* start STORED DATA *

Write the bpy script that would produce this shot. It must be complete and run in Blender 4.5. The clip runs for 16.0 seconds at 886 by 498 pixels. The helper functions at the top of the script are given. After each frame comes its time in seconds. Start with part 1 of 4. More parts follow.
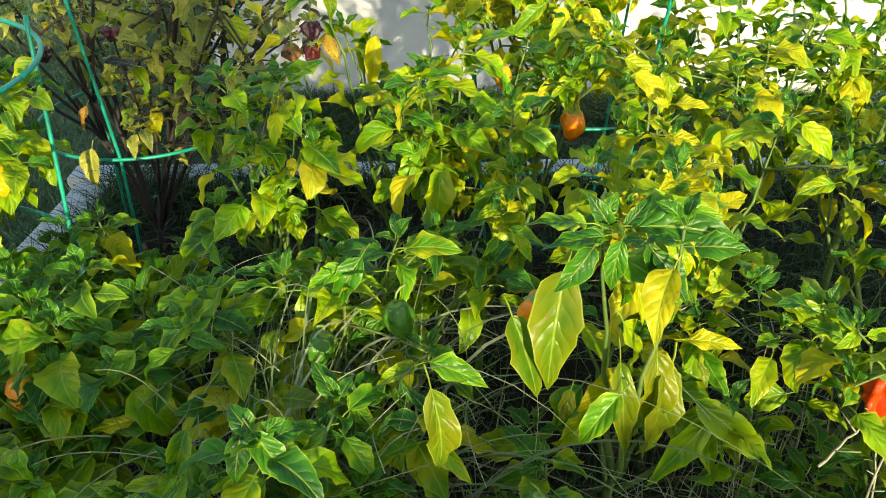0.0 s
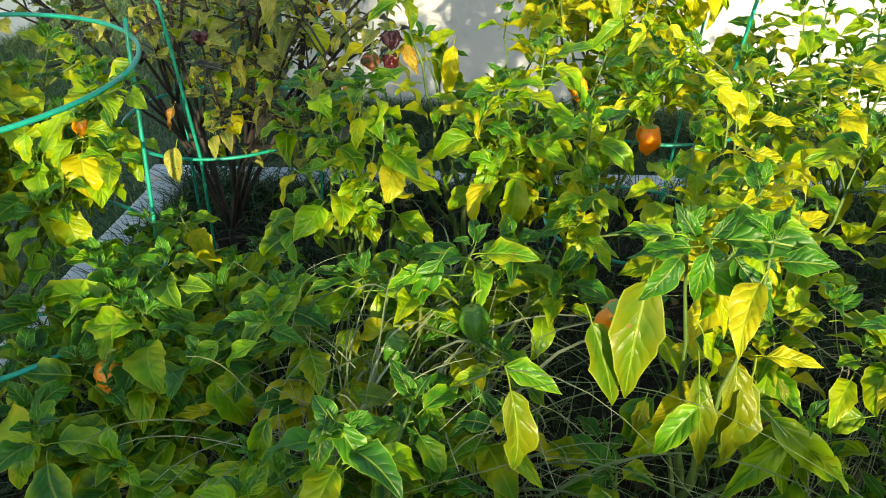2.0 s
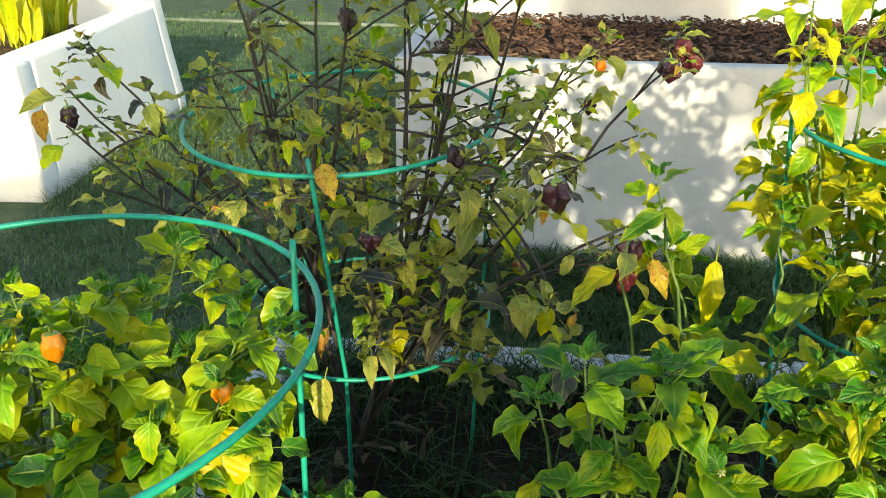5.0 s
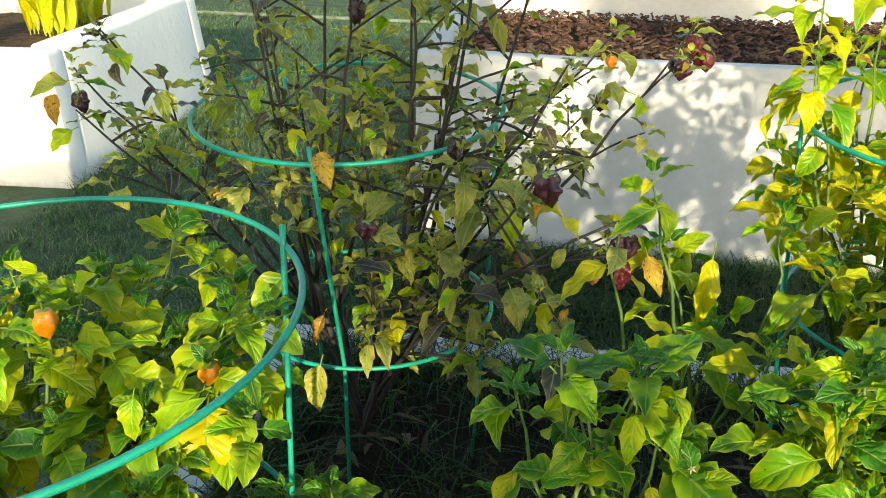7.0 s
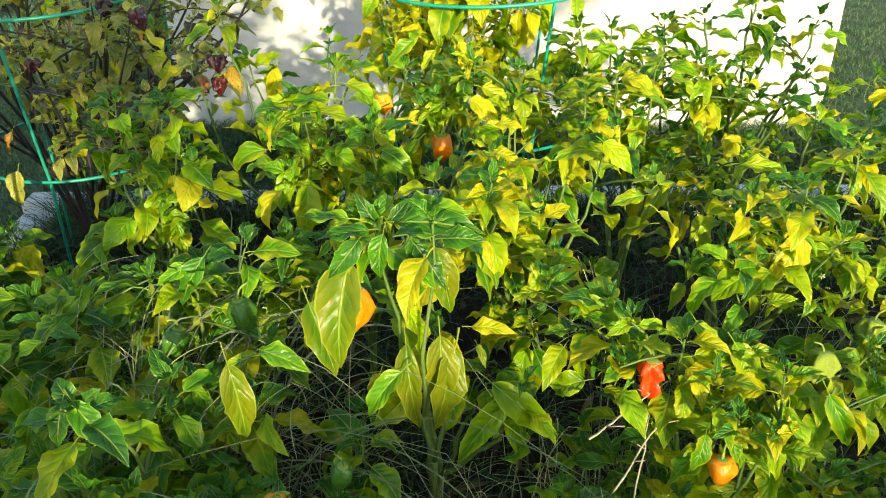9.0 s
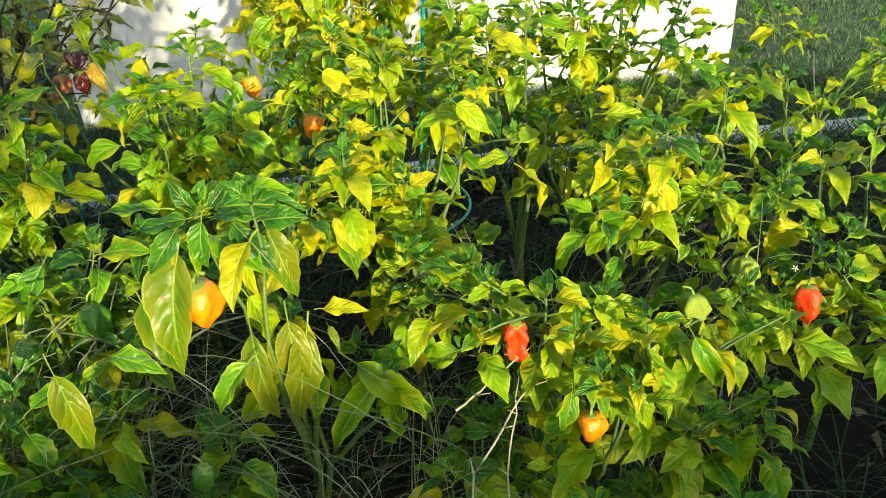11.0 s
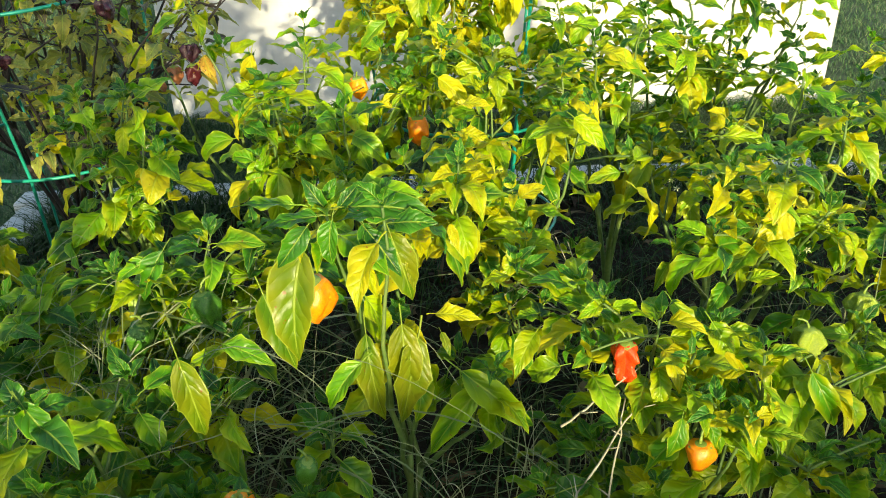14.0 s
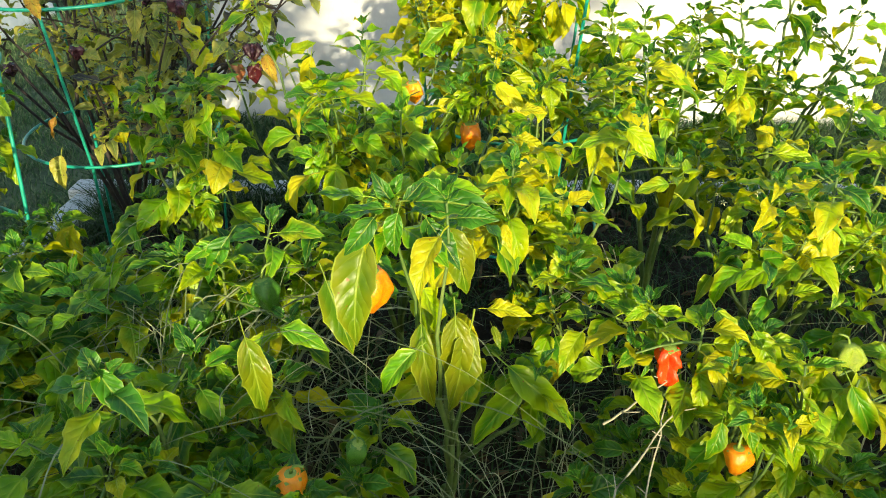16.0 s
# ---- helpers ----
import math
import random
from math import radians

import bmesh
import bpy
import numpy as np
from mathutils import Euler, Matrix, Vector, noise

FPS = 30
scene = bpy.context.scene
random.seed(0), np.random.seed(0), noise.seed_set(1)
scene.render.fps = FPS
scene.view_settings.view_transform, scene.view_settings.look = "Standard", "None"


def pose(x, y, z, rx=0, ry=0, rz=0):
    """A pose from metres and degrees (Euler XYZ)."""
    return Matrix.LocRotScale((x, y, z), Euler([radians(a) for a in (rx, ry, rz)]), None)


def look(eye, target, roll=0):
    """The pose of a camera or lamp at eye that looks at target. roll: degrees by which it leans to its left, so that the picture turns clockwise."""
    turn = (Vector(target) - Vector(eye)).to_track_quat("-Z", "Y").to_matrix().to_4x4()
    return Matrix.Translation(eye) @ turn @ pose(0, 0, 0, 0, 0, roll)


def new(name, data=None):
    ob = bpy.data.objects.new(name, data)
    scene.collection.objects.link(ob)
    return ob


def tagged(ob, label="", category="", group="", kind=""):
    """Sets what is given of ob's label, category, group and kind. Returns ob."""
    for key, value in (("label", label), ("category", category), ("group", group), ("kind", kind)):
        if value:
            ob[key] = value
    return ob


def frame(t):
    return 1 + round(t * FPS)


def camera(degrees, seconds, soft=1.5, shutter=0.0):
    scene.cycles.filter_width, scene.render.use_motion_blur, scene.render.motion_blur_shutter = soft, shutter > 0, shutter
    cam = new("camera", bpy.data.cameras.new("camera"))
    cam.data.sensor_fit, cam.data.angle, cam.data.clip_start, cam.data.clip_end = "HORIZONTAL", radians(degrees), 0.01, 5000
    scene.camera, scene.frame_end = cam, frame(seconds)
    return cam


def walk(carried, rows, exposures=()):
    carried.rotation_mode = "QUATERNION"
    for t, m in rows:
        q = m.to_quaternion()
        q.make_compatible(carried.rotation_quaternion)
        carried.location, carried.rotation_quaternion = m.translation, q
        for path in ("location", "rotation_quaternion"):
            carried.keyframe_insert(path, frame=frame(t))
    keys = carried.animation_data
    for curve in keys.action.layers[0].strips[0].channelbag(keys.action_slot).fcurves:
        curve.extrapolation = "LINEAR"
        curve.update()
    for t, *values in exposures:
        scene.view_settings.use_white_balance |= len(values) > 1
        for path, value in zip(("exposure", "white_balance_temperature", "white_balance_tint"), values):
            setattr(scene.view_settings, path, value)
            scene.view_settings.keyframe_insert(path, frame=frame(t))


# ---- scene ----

* end STORED DATA *

> _WHAT YOU ARE ASKED TO DO_: Begin with the line that contains "scene.view_settings.use_white_balance |= len(values)" and quote each line after it exactly, stopping after the last line of the data.

> _REPLY TO THE TASK_:
        scene.view_settings.use_white_balance |= len(values) > 1
        for path, value in zip(("exposure", "white_balance_temperature", "white_balance_tint"), values):
            setattr(scene.view_settings, path, value)
            scene.view_settings.keyframe_insert(path, frame=frame(t))


# ---- scene ----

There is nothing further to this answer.